I guess I'm looking at it through the lens of taking one person (the DM) who maybe wants to tell or create a story or at least has one in mind as a fallback and expanding it to five* people who each have their own story in mind (the DM plus four* players), and wondering how this can be or remain functional in the long term.
Well, here are two possibilities (there may be others)
(1) No one at the table wants to create or tell a story.
(2) Everyone at the table is able to integrate their story conceptions.
Given that thousands of people the world over are playing functional games of AW and DW, somehow they are managing to pull it off!
(The rules state (1). Some people, eg I believe
@EzekielRaiden though I could be wrong, prefer (2).)
Even in full-sandbox no-plot D&D a story still ends up emerging
Really? With rising action, and crisis and climax, and characters whose lives are changed? I mean, just upthread you've explained how - unlike in stories - D&D may have rafts of "nothing happens".

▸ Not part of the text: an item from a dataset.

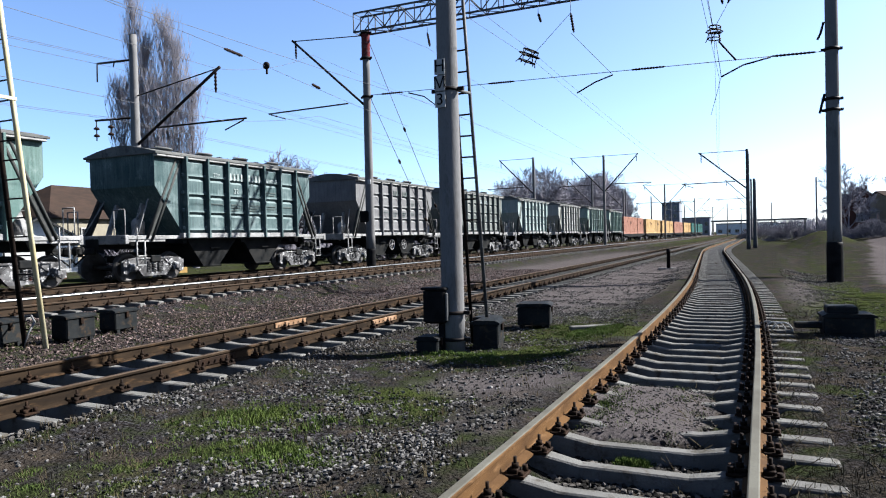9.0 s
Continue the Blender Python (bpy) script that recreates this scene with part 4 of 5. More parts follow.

I mean, the D&D stuff can be
edited into a story, by cutting out all the stuff that is not part of a story. The goal of AW is that play will actually generate a story, without anyone needing to set out to write one. Not that it will generate a fiction which can be edited into a story. The latter would not be any sort of technical achievement at all, given that kids playing playground games can achieve that.
Outside of combat, I'd say the same is true of D&D.
And? I was responding to a post that said that, in DW, action declarations are constrained.